Navy is the only program in the Football Bowl Subdivision without a home game in November. The Midshipmen have road games at Cincinnati and Central Florida along with neutral site contests against Notre Dame (M&T Bank Stadium in Baltimore) and Army (Lincoln Financial Field in Philadelphia) remaining.

Navy Midshipmen wide receiver Mark Walker is one of four senior starters. The Midshipmen will celebrate senior day Saturday before their game against Temple.

It is an oddity that has not occurred since 1988 when Navy played its final home game on Oct. 1 versus Yale, then closed the campaign with four road matchups and two neutral site affairs.

This is a small senior class for Navy, both in terms of total numbers and contributors. The Midshipmen start just four seniors on offense and defense — tied with California, North Texas and Temple for third-fewest in the country.

Frankland and wide receiver Mark Walker are the seniors starting on offense, while Straw and fellow outside linebacker John Marshall are the seniors starting on defense. There are only three other seniors (quarterback Massai Maynor, offensive lineman Brandon Moore and defensive tackle John Brand) on the depth chart and all are third-string.

There is one senior starter on special teams in kicker Daniel Davies. Projected starting placekicker Bijan Nichols, one of three captains, has yet to play in a game this season due to a lower-body injury.

Niumatalolo has been impressed with the leadership displayed by all the seniors — those that play and those that don’t.

“They bring the juice and energy every day,” he said. “It would be easy to get down when things aren’t going so great. I see them leading by example every day. It inspires you as a coach.”

Navy football team captains, from left, Kip Frankland, Bijan Nichols and John Marshall are among 25 seniors that will be honored on senior day.

Navy has suffered two straight disappointing losses — falling 30-24 at SMU in a contest that was not as close as the final score would indicate, then 38-20 to Houston on a day the home team played poorly in all three phases.

“We need to circle the wagons and win this game for the seniors,” Niumatalolo said. “Whatever we have to do as players, coaches, support staff — we have to find a way to get this W for our seniors.”

Navy is favored for one of the few times this season Saturday. Temple, under first-year head coach Stan Drayton, has only beaten Lafayette of the FCS Patriot League and Massachusetts, an independent that is 1-6.

“We’re both programs desperate for a win. We both can’t do anything about games in the past, but we can do something about this game,” Niumatalolo said. “You watch them on tape and they do some good things and they do some things that make you scratch your head — just like us.”

The Owls rank 125th out of 131 FBS teams in total offense and 126th in scoring offense, averaging only 284 yards and 15 points per game. Temple has turned to a true freshman at quarterback with E.J. Warner taking over as the starter three games into the season. He is the son of Pro Football Hall of Famer Kurt Warner.

Niumatalolo said this week he’s been impressed with the youngster’s composure.
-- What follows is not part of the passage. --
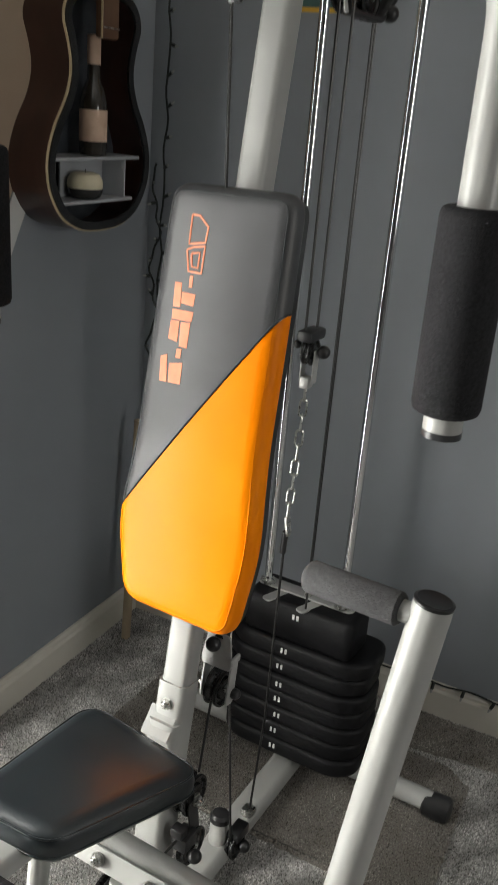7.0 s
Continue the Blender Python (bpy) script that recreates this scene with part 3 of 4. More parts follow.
# flange with its bolts, and the big round lever bar
FL = axes((-0.117, 0.01, 0.402), (0, -1, 0), (0.35, 0, 1))
part("flange", flat_bar(smooth_outline([(-0.155, -0.02), (0.155, -0.02), (0.155, 0.015), (-0.155, 0.015)], [0.014, 0.014, 0.008, 0.008], 5), FL @ Matrix.Translation((0, 0, -0.004)), 0.005), PAINT, gym)
for y in (0.145, 0.054, -0.026, -0.121):
    nut((-0.121, y, 0.4), (-1, 0, 0.33), gym, 1.05)

TIP_R, TIP_L = Vector((-0.036, -0.437, 0.96)), Vector((-0.09, 0.465, 0.985))
lever = bend([(-0.086, 0.0, 0.403), (-0.075, -0.375, 0.376), TIP_R], 0.13, 12)
part("lever_arm", sweep(lever, circle(0.0242, 28), (1, 0, 0)), PAINT, gym, "thick round silver tube bent upwards")
lever2 = bend([(-0.086, 0.003, 0.403), (-0.078, 0.476, 0.36), TIP_L], 0.13, 12)
part("lever_arm", sweep(lever2, circle(0.0242, 28), (1, 0, 0)), PAINT, gym, "thick round silver tube bent upwards")
part("tube_seam", rod((-0.086, 0.0022, 0.4031), (-0.086, -0.0014, 0.4029), 0.0248, 28), PLASTIC, gym, "dark joint between the two lever tubes")
for tip, elbow, peg, end in ((TIP_R, (-0.075, -0.375, 0.378), (-0.04, -0.425, 0.938), (-0.03, -0.272, 0.936)), (TIP_L, (-0.078, 0.476, 0.36), (-0.1, 0.465, 0.968), (-0.108, 0.24, 0.972))):
    part("tube_cap", lathe([(-0.001, 0.0246), (0.0025, 0.0246), (0.004, 0.021), (0.003, 0.018), (0.003, 0.001)], tip, tip - Vector(elbow), 28), PLASTIC, gym)
    a, b = Vector(peg), Vector(end)
    dirn = (b - a).normalized()
    part("handle_peg", rod(a, b - dirn * 0.004, 0.0135, 16), PAINT, gym)
    part("peg_cap", lathe([(0, 0.0125), (0.002, 0.0125), (0.004, 0.009), (0.004, 0.001)], b - dirn * 0.004, dirn, 20), GREYCAP, gym)
    part("handle_foam", lathe([(0, 0.013), (0.0, 0.018), (0.004, 0.021), (0.122, 0.021), (0.127, 0.018), (0.13, 0.013)], b - dirn * 0.13, dirn, 24), GREYFOAM, gym, "grey foam sleeve")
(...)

Temple has been fairly solid on defense, ranking a respectable 64th in points allowed (24.9 per game). Subtract a 70-13 loss to Central Florida and the Temple defense is giving up an average of 18.5 points.

Redshirt sophomore linebackers Jordan Magee (45 tackles) and Yvandy Rigby spearhead a unit that ranks second nationally in sacks and fifth in tackles for loss. Niumatalolo praised Temple defensive coordinator D.J. Eliot for installing his system and instilling a mindset so quickly.

“They play with great energy. You can tell that effort and running the ball is a big premium to them,” Niumatalolo said of the Temple defense. “You don’t play hard unless you know what you’re doing. It’s very evident their staff has done a very good job of coaching their guys to know what to do and know what the standard is; They’ve played everybody tough on defense.”